The other source of those impressions was books. In boyhood James was a prodigious reader, and Beyond a Boundary teems with references to Greek mythology, Biblical stories, and the British novelists whose works he revered, especially Thackeray’s Vanity Fair. Reveling in the novelist’s “sneer and gibes at the aristocracy,” James reread the book obsessively—so often, in fact, that he often quoted passages to schoolmates verbatim. Thackeray led him to other nineteenth-century novelists—Dickens, Tolstoy, Flaubert—who probed the interplay of the individual and society. Such reading turned James into “a British intellectual before I was ten, already an alien in my own environment.” In his early teens, he won a scholarship to Queen’s Royal College, the elite government school in Port of Spain (where, three decades later, he would be followed by V. S. Naipaul). At fifteen, he produced two pieces for the school magazine: a historical account of an earlier Oxford-Cambridge cricket match a half-century earlier, and an essay entitled “The Novel as an Instrument of Reform.” Thus did his first two publications establish the twin poles of his lifelong intellectual orientation.

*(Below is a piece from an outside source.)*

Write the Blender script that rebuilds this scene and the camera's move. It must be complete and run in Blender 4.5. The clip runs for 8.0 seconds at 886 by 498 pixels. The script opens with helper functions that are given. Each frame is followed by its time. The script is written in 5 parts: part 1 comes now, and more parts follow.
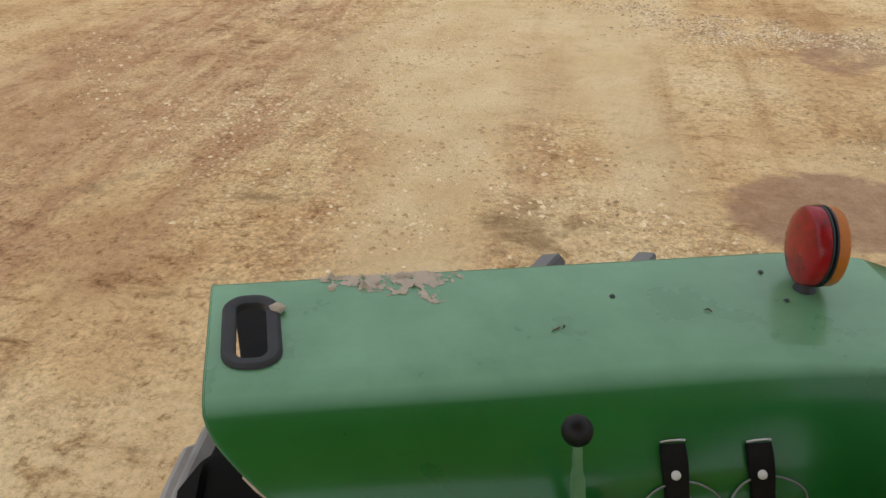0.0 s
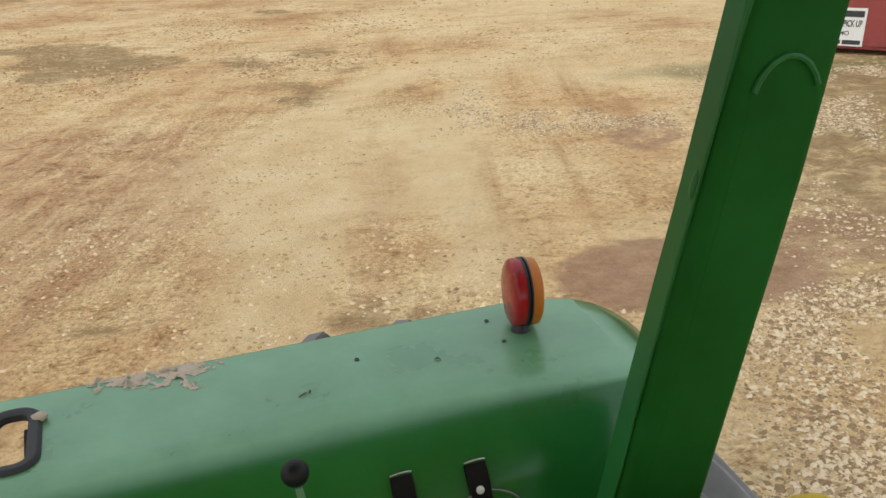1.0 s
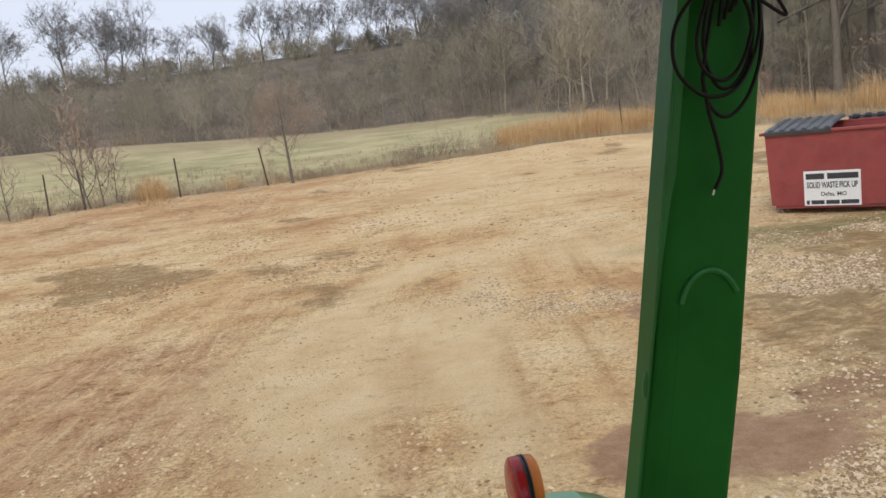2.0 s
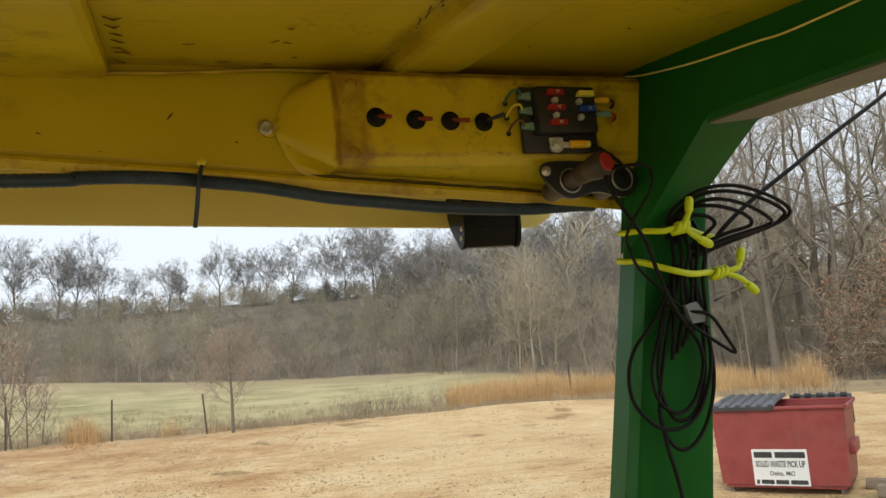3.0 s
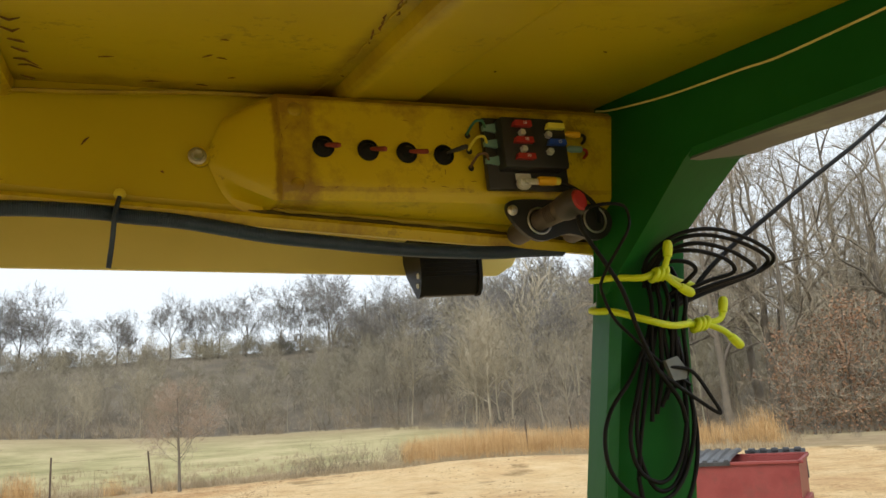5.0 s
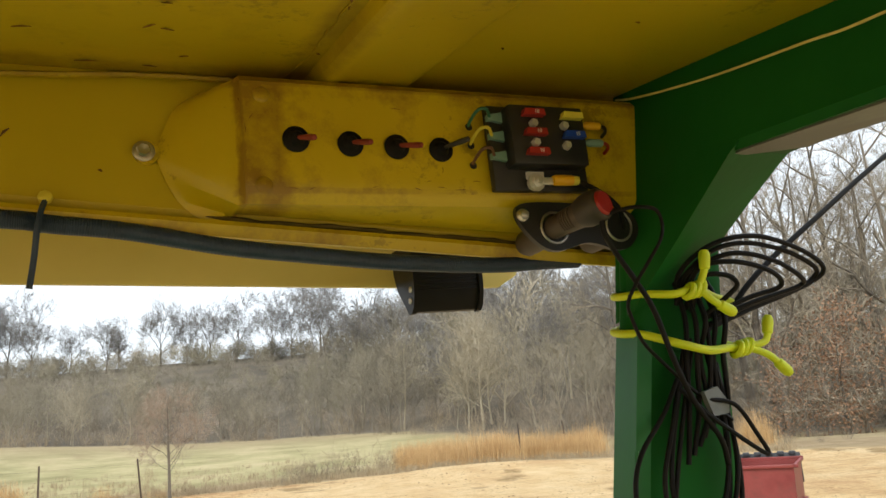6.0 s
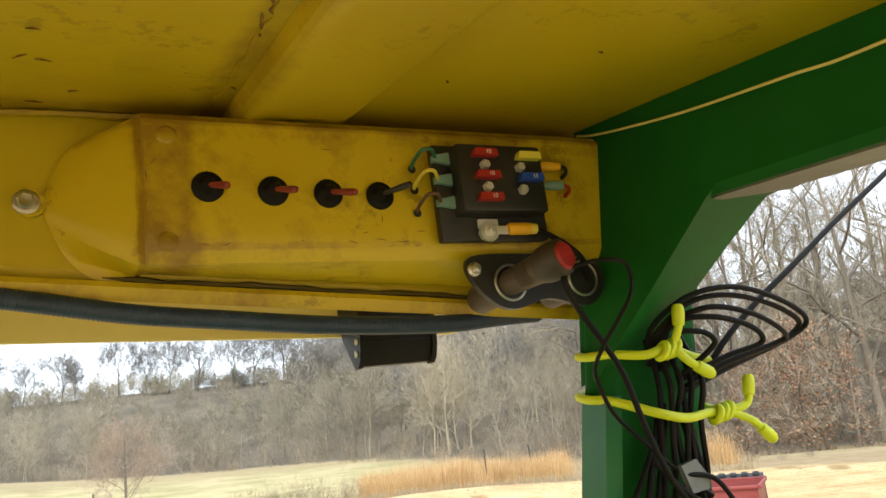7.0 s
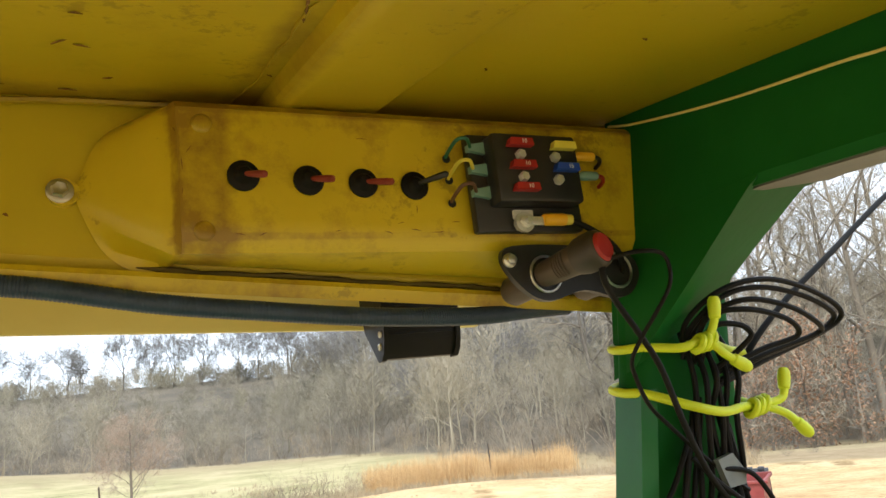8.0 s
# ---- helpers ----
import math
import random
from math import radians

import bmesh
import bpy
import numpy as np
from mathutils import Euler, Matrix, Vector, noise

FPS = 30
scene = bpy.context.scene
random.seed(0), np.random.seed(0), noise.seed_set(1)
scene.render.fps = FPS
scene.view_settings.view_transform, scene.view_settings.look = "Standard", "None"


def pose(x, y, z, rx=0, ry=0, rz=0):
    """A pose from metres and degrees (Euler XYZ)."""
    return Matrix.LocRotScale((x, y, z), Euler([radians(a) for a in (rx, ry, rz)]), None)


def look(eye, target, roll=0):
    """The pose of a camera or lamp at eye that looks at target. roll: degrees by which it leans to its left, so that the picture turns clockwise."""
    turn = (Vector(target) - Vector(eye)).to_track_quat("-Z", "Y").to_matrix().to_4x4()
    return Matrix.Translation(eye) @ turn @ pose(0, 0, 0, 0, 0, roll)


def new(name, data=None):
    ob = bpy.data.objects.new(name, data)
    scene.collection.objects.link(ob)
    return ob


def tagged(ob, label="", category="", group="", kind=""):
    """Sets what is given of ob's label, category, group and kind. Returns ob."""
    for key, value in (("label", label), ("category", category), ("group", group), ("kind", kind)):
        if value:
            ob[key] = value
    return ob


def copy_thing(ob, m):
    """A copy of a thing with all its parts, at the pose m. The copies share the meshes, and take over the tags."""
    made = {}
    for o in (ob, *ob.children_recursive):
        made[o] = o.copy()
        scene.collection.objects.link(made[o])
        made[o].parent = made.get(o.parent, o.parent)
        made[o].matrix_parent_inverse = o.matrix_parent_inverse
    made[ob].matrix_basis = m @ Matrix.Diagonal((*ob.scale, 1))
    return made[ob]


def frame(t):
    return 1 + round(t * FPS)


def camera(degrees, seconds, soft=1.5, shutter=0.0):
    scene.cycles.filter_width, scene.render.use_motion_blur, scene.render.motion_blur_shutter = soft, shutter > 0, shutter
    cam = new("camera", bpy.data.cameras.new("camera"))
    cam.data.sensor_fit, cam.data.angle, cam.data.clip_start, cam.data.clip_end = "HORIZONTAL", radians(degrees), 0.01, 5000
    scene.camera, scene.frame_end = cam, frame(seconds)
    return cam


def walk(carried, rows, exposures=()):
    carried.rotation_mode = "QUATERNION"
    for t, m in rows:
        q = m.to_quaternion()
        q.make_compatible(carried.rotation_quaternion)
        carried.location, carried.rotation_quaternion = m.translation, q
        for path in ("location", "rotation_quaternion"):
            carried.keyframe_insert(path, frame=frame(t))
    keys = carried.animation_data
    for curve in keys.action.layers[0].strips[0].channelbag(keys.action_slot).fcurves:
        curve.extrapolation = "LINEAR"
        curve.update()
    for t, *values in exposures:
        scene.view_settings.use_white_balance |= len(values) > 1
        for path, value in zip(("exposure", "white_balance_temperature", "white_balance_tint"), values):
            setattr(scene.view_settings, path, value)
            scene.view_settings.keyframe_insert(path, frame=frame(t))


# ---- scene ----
cam = camera(59.9, 8.0)
PATH = [
    (0, (-0.082, 0.202, 2.221), (-0.433, 1.868, 1.171), 0.4),
    (0.2, (0.001, 0.195, 2.21), (-0.204, 1.904, 1.192), 0.7),
    (0.5, (0.049, 0.184, 2.203), (0.039, 1.908, 1.189), 3.5),
    (1, (0.119, 0.087, 2.247), (0.078, 1.914, 1.433), -2.3),
    (1.2, (0.139, 0.041, 2.254), (0.09, 1.904, 1.526), -4.0),
    (1.5, (0.161, -0.011, 2.266), (0.097, 1.881, 1.621), -6.2),
    (2, (0.175, -0.013, 2.313), (0.102, 1.954, 1.962), -7.3),
    (2.2, (0.175, -0.002, 2.34), (0.118, 1.995, 2.233), -5.8),
    (3.3, (0.174, 0.004, 2.376), (0.317, 1.977, 2.672), -4.2),
    (3.5, (0.174, 0.02, 2.374), (0.315, 1.993, 2.667), -4.5),
    (4, (0.18, 0.046, 2.383), (0.347, 2.015, 2.696), -5.4),
    (4.5, (0.181, 0.062, 2.38), (0.397, 2.012, 2.771), -4.3),
    (6, (0.19, 0.19, 2.411), (0.446, 2.127, 2.835), -4.6),
    (6.5, (0.208, 0.253, 2.44), (0.483, 2.187, 2.871), -5.2),
    (7, (0.216, 0.253, 2.448), (0.568, 2.163, 2.924), -5.9),
    (7.5, (0.211, 0.256, 2.445), (0.561, 2.168, 2.916), -5.8),
    (8, (0.197, 0.263, 2.449), (0.538, 2.178, 2.913), -5.7),
]
walk(cam, [(t, look(eye, target, roll)) for t, eye, target, roll in PATH], exposures=[(0.0, 0.2, 6500, 10), (0.5, 0.22, 6500, 8), (1.0, 0.34, 6450, 6), (1.5, 0.24, 6350, 9), (2.0, 0.18, 6200, 11), (2.2, 0.07, 6200, 11), (3.3, 0.50, 6500, 4), (4.5, 0.50, 6500, 4), (6.0, 0.74, 6480, 4), (6.5, 0.86, 6450, 4), (7.0, 1.30, 6300, 4), (7.5, 1.40, 6200, 4), (8.0, 1.27, 6050, 4)])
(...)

James’s love for cricket includes its showcasing of what he calls “elemental” human traits and postures—“attack, defense, courage, gallantry, steadfastness, grandeur, ruse.” He is attentive to individual players and the subtle variations in their styles. Then there is the ethical dimension of the sport. Beyond a Boundary gives living meaning to the phrase, “it isn’t cricket,” in the person of James himself, who grew up imbued with what he terms “the cricket ethic” or “the code.” “I never cheated,” he writes; “I never argued with the umpire, I never jeered at a defeated opponent…. My defeats and disappointments I took as stoically as I could.... From the eight years of school life this code became the moral framework of my existence. It has never left me.”
These reflections, offered by a man in his sixties, reveal how deeply formative British colonialism was on the character of its subjects. By the time James arrived in the United States in 1938, he had a decade of Marxist social criticism behind him, and his attitude toward the gentleman’s code had become—at least in theory—contemptuous. Yet as he sat in the stands watching baseball games, he couldn’t help feeling vexed by American norms of spectatorship. Disturbed by “the howls of anger and rage and denunciation which they hurled at players as a matter of course,” at managers and players who argued with umpires and got tossed out of games, and at “young people [who] had no loyalties to school because they had no loyalties to anything,” he glimpses a distressing image of societal deterioration. Americans were loath to take in James’s criticisms. He recalls that “they looked at me a little strangely. I, a colonial born and bred, a Marxist, declared enemy of British imperialism and all its ways and works, was the last person they expected that sort of thing from.”